“Protect the three-hour work period with your life! It’s one of the most important ingredients in our method.”
~A Montessori Teacher
An uninterrupted three-hour work period is a fundamental component of the Montessori pedagogy and to the success of each individual child. Through many years of observation, Dr. Maria Montessori discovered that children, when left in a careful balance of freedom and responsibility, displayed a distinct three-hour cycle of work. The children would spend these long uninterrupted periods of time by freely choosing materials, becoming deeply engaged in productive, challenging work, and repeating lessons at their own pace and to their own satisfaction. Montessori determined that three hours is the required amount of time for a child to reach the most in-depth level of concentration and intellectual exploration, which results in the most significant progression and growth as well as a sense of inner-peace. True Montessori schools throughout the world continue to adhere to this method of an uninterrupted three- hour work period and have been for over 100 years!
The Montessori teacher, or “guide” is there to inspire and invite the children to explore with the materials rather than dictate what to do and when to do it.
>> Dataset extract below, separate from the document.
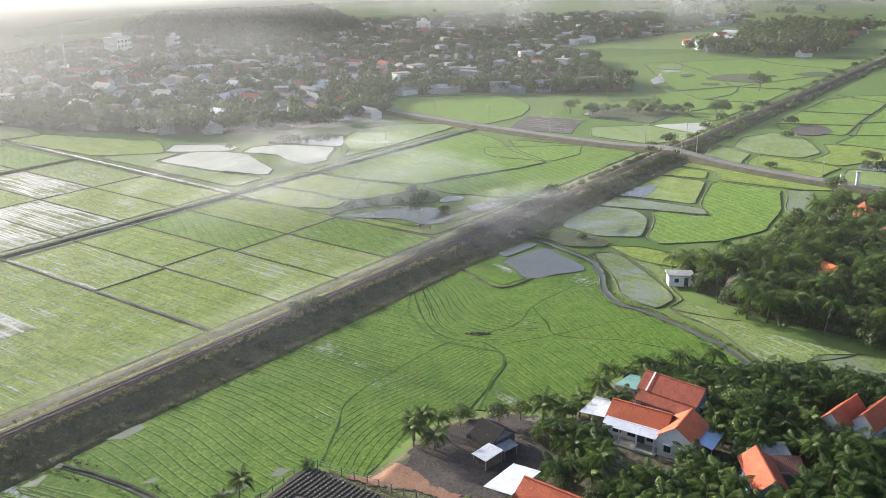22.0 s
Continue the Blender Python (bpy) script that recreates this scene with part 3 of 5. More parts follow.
# the marshy pond between railway and track
pond([(183.9, 35.5), (190.5, 31.9), (196.1, 30), (202.5, 28.2), (208.5, 21), (205, 10.2), (199, 7.6), (192.4, 10.3), (193.6, 17.5), (190.2, 24.7), (186.2, 30.1)], "reedy marsh pond with open water")
pond([(212.5, 6.6), (218.1, 4.8), (225.1, 5.6), (221.2, 9.3), (214.8, 11.1)])
pond([(214.7, 20.9), (219.5, 17.3), (223.8, 19.1), (219.8, 23.5)])
field([(181.5, 74.1), (185.1, 53.1), (189.6, 42.5), (199.3, 44.1), (200.3, 61.5), (197.7, 80.5), (186.4, 79.1)], "thin", 0.0)
field([(198.5, 81.3), (201.2, 61.5), (201, 44.1), (208.6, 38.7), (222, 36.7), (224.6, 45.4), (220.9, 65.3), (221, 81.5)], "thin", 0.0)
field([(221.8, 82.3), (223.1, 61), (227.9, 39.3), (244.9, 34.7), (266.5, 25.7), (281.4, 22.1), (291.5, 42.6), (307.5, 59.1), (314.3, 81.2), (271.5, 83.3)], "fresh", 0.0)
field([(228, 38.4), (224.8, 26.1), (230.1, 8.3), (237.9, 1.6), (281.4, 1.4), (316.9, 1.8), (315.7, 28.6), (308.9, 54.9), (293.4, 40.8), (282.4, 21.2), (265.8, 24.8)], "fresh", 0.0)
field([(277.8, 44.5), (290, 54.5), (312.3, 29.5), (315.4, 25.2), (300.4, 18.4), (283.2, 21.2)], "fresh", 0.05, 0.5)
field([(183.4, 39.1), (186.1, 3.1), (193.2, 1.7), (220.2, 1.6), (215.5, 3.9), (197.3, 5.8), (189.5, 12.1), (189.3, 24.7)], "green", -0.05)
# wet fields between track and town
field([(191.1, 85.8), (206.7, 86.6), (201.8, 110.6), (200.1, 137.7), (215, 141), (212, 146), (192.8, 161.3), (192.4, 129.1)], "pale", 0.0)
field([(193.5, 162.9), (211.1, 146), (221.4, 159.8), (225.6, 167.4), (216.9, 187.3), (207.4, 216.1), (190.1, 217.4)], "green", 0.0)
field([(190.8, 218.9), (207.3, 217.7), (210.2, 236.8), (201.2, 277.5), (192, 274.8)], "pale", 0.0)
for outline, lab in (([(201.1, 136.8), (217.7, 139.3), (225.9, 132.4), (228.9, 120.2), (217.2, 94.2), (209.1, 88.6), (202.7, 110.5)], "flooded field with a mirror of still water"),
                     ([(213.4, 148.3), (224.3, 155.7), (236.3, 136.8), (235.2, 131.2), (228, 129.1), (216.5, 142.5)], "flooded field with a mirror of still water"),
                     ([(229.4, 123.4), (238.9, 127.8), (249.6, 121.7), (257.7, 101.1), (246, 94.1), (238.3, 87.7), (228, 88.8), (229.4, 99.6), (234.3, 109.3)], "flooded field with a mirror of still water"),
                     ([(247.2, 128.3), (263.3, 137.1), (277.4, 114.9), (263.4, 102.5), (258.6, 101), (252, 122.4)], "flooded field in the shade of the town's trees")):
    # the trees' shade on the last field is put in as darker water
    pond(outline, lab, 0.05, "water" if "shade" in lab else "milky_sky")
    bund(edge_pts(outline, 1.0), 0.4, 0.2)
field([(245.9, 87.4), (271.2, 85.8), (311.7, 87.8), (319.7, 88.4), (323.1, 97.9), (308.1, 114.5), (291.6, 118.3), (276.1, 112.6), (265.7, 104.1), (256.9, 93.7)], "pale", 0.0)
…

The Montessori philosophy believes that children should be presented with information when they are interested and developmentally ready, and not according to the schedule, the time of day, or their age. In order to allow for this profound exploration and discovery, the uninterrupted three-hour work period is indispensable. During this time, children work in small groups as well as independently with hands-on, didactic materials. The children become absorbed in their work because they have the freedom to choose to learn about something that fascinates them in their specific stage of development. The work cycle also provides an opportunity for classroom teachers to give lessons, observe, and provide guidance individually.
Each child deserves the opportunity to fully engross themselves in the work that captivates them, and a late arrival to the class not only takes away from that child’s experience, but disrupts the other children as well. Many children find it difficult to begin their work until they know all of their peers are present. They want to greet and welcome their friends before they begin their focused work. A child who enters late disrupts the concentration of the children who are already working. For children who are chronically tardy or absent, this creates an accumulation of lost learning time, which impacts the entire community. Also, in a Montessori classroom there are many shared responsibilities between the adult and the children to set up the classroom for the day and to clean up before dismissal. Children who arrive late or leave early do not participate in these group activities and do not uphold their responsibilities to the classroom. They are not acting as full members of the community.
Children are hesitant to choose challenging work if they are not anticipating they will have ample time to complete it. In Montessori: The Science Behind the Genius, Angeline Stoll Lillard states that, “Montessori teachers who adhere to three-hour work periods without interruption claim one can see the difference in the quality of the children’s concentration on days when children know they will be leaving the classroom in an hour for a doctor’s appointment or a special music class.” Children who expect to be interrupted choose unchallenging and unproductive “busy work”. Any disruption to the child’s work deters critical thinking, problem- solving, and exploration which is being developed.
In order to help prevent as many interruptions as possible, it is essential to establish a consistent routine at home so that everyone is able to get from one place to another on time. Understandably, life happens – traffic jams, inclement weather, unforeseen circumstances, etc. Children look to adults to learn how they should behave as human beings. If the precedence is set that it is acceptable to habitually walk in late to school, church, or a piano lesson, children begin to develop a pattern of arriving after events have begun and never really understand how their tardiness affects others. If children are offered a predictable routine and schedule so that they know the order of when things are happening, it often takes the stress and chaos out of leaving on time. They can depend on the same series of events to happen before they must be in the car and on the way to school, rehearsals, practices, etc. In his book Education for Human Development, Mario Montessori, Jr. reminds us that, “Adults are the representatives of the outer world and the most important source of guidance for the child. … Man is not born with pre-established behavior patterns but with the ability to form them during youth. He does this through his personal experiences in his interaction with the environment. These experiences are internalized, and thus structure his inner world.”
Parents can support all of the children in the classroom as well as their own child’s optimal learning and development by making sure to follow a few basic suggestions. These include making sure your child is well-rested, has eaten a healthy breakfast, and arrives on time at school, ready to take full advantage of all the opportunities and benefits presented by the uninterrupted three-hour work period. Limiting absences and tardiness when possible, and refraining from unnecessary early pick-ups will ensure that every child reaches their full potential and is set up for success.
“The mind takes some time to develop interest, to be set in motion, to get warmed up into a subject,
to attain a state of profitable work. If at this time there is interruption,
not only is a period of profitable work lost, but the interruption, produces an unpleasant sensation which is identical to fatigue.”